-- begin --

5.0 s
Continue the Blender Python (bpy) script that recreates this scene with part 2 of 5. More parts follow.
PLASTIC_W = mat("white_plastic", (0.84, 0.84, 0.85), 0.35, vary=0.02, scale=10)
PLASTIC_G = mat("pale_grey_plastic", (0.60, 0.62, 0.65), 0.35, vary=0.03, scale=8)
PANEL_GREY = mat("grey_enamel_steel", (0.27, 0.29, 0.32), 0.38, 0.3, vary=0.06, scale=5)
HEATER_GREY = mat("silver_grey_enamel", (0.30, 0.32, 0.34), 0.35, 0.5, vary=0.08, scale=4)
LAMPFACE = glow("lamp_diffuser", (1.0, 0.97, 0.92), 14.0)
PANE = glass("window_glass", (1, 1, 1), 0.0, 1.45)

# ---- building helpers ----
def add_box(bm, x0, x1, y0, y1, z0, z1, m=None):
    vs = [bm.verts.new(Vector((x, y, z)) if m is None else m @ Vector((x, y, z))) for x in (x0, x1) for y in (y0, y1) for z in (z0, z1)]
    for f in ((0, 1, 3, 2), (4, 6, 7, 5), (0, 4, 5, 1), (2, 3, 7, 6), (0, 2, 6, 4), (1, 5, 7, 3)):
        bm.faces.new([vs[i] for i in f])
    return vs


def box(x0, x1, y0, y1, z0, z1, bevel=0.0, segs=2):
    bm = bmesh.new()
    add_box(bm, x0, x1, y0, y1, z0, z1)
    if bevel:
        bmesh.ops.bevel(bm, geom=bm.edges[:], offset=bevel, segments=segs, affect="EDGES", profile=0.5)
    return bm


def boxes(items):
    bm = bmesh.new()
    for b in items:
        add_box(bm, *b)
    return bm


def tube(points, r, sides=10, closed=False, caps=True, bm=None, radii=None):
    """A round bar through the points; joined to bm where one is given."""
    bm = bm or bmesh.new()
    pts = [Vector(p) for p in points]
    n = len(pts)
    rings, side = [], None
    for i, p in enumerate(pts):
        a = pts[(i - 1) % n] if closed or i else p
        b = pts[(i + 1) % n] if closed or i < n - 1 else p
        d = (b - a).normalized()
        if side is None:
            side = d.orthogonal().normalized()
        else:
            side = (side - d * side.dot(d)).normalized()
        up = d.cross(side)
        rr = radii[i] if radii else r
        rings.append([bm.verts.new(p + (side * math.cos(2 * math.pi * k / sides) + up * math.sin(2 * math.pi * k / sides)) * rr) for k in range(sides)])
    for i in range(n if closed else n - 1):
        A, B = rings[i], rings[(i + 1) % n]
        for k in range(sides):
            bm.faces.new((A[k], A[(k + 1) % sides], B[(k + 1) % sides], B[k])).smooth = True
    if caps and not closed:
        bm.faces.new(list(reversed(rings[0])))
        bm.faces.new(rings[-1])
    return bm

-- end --
-- begin --

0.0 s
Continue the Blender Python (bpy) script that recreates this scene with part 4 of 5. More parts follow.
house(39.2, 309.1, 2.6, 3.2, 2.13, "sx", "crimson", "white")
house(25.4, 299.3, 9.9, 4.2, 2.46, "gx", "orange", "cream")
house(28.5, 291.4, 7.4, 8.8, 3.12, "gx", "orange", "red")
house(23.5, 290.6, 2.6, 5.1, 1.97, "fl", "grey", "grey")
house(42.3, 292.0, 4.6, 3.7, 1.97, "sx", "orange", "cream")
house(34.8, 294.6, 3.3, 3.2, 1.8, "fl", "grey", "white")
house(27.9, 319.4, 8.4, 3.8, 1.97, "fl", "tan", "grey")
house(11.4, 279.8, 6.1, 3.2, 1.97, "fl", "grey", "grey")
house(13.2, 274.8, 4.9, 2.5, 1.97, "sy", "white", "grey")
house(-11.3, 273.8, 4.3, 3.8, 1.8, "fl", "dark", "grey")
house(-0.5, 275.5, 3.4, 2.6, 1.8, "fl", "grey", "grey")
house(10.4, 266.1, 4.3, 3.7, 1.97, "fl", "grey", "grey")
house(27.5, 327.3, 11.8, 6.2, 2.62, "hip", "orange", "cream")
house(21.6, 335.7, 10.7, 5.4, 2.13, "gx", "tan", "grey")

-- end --

* [Given problem]:
From the entries, copy out each line containing the word "recreates".

* [Solution to the exercise]:
Continue the Blender Python (bpy) script that recreates this scene with part 2 of 5. More parts follow.
Continue the Blender Python (bpy) script that recreates this scene with part 4 of 5. More parts follow.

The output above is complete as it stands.